The result is a widening gap between technical adoption and strategic maturity. Organizations risk falling into a cycle of automation without awareness, using AI to speed up processes while overlooking the quality of the decisions being made. Without deliberate oversight, AI can amplify existing weaknesses in judgment or policy, embedding flawed assumptions into workflows at scale. This not only undermines long-term outcomes but also creates a false sense of confidence in the efficiency of the system.

Leading with Purposeful AI Integration

AI is not the end-all, be-all. It should be viewed as a tool that augments human intelligence, not one that replaces it. The real opportunity for the future of business and progress lies not in how intelligent AI can become, but in how effectively leaders can use it to enhance critical thinking, creativity, and innovation.

Adopting AI requires more than technical implementation. It requires thoughtful integration into workflows, clear decision-making frameworks, and a culture that encourages questioning and oversight. Leaders have a responsibility to set the tone for how AI is used and to ensure that its role is always grounded in purpose, not hype. This means actively shaping policies that prioritize transparency, aligning AI use with organizational values, and continuously evaluating its impact, not just on efficiency, but on people, ethics, and long-term goals.

AI as an Ally, Not a Rival

Without a clear strategy, there’s a real risk of misplacing trust in systems that lack context, empathy, or the ability to reason beyond patterns.

To ensure a depth of maturity in AI use, leaders must define clear roles for AI, distinguishing where it serves as a powerful input tool and where human judgment must remain the final authority. AI can surface trends, flag anomalies, and accelerate analysis, but ultimate decisions should rest with people equipped to weigh nuance, context, and consequences. Prioritizing human oversight and interpretation is essential to successful AI use, requiring teams to be trained not only in how to use AI tools, but also in how to critically evaluate and validate the insights they generate.

Just as important is fostering a culture of intentional adoption. Teams should be encouraged to ask critical questions before integrating AI into any workflow:

  • Does this application add real value?
  • Does it align with our strategic goals?
  • Does it preserve human accountability?

By embedding these checkpoints into the adoption process, organizations can avoid blind dependence and instead build a balanced ecosystem where AI enhances—not replaces, responsible decision-making.

AI with a Human Touch

When AI is implemented with intention and oversight, the benefits go far beyond automation. It becomes a strategic assistant, one that enhances human capabilities rather than replacing them. By aligning AI adoption with thoughtful processes and strong leadership, organizations can unlock deeper value across their operations.

When it’s done right, teams can almost guarantee they will see improved decision and process quality. And when teams use AI to inform, not dictate their thinking, they’re able to act with greater confidence, drawing on both data-driven insights and human context. This balance not only sharpens judgment but builds organizational resilience. In rapidly changing environments, teams retain the agility and critical thinking needed to adapt, rather than becoming overly dependent on rigid systems.

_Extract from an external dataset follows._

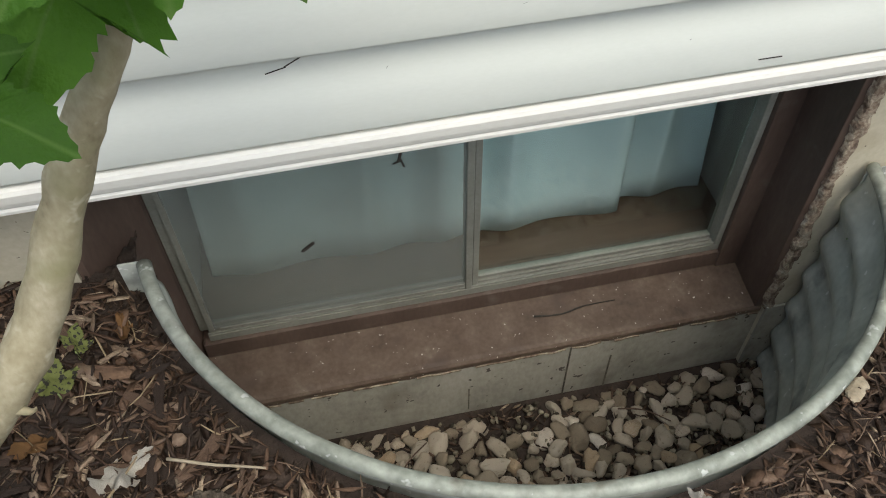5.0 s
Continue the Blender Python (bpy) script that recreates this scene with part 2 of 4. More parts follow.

If employees sit “poolside” like the people in WALL-E, enjoying the “work” of AIs and not engaging actively, the futures bleak. But by establishing a thoughtful approach, organizations can stay ahead of the AI curve and support sustainable innovation that empowers and engages, not replaces human intelligence.  The result is a more stable, forward-looking path for growth, one where technology amplifies, rather than overrides, human expertise.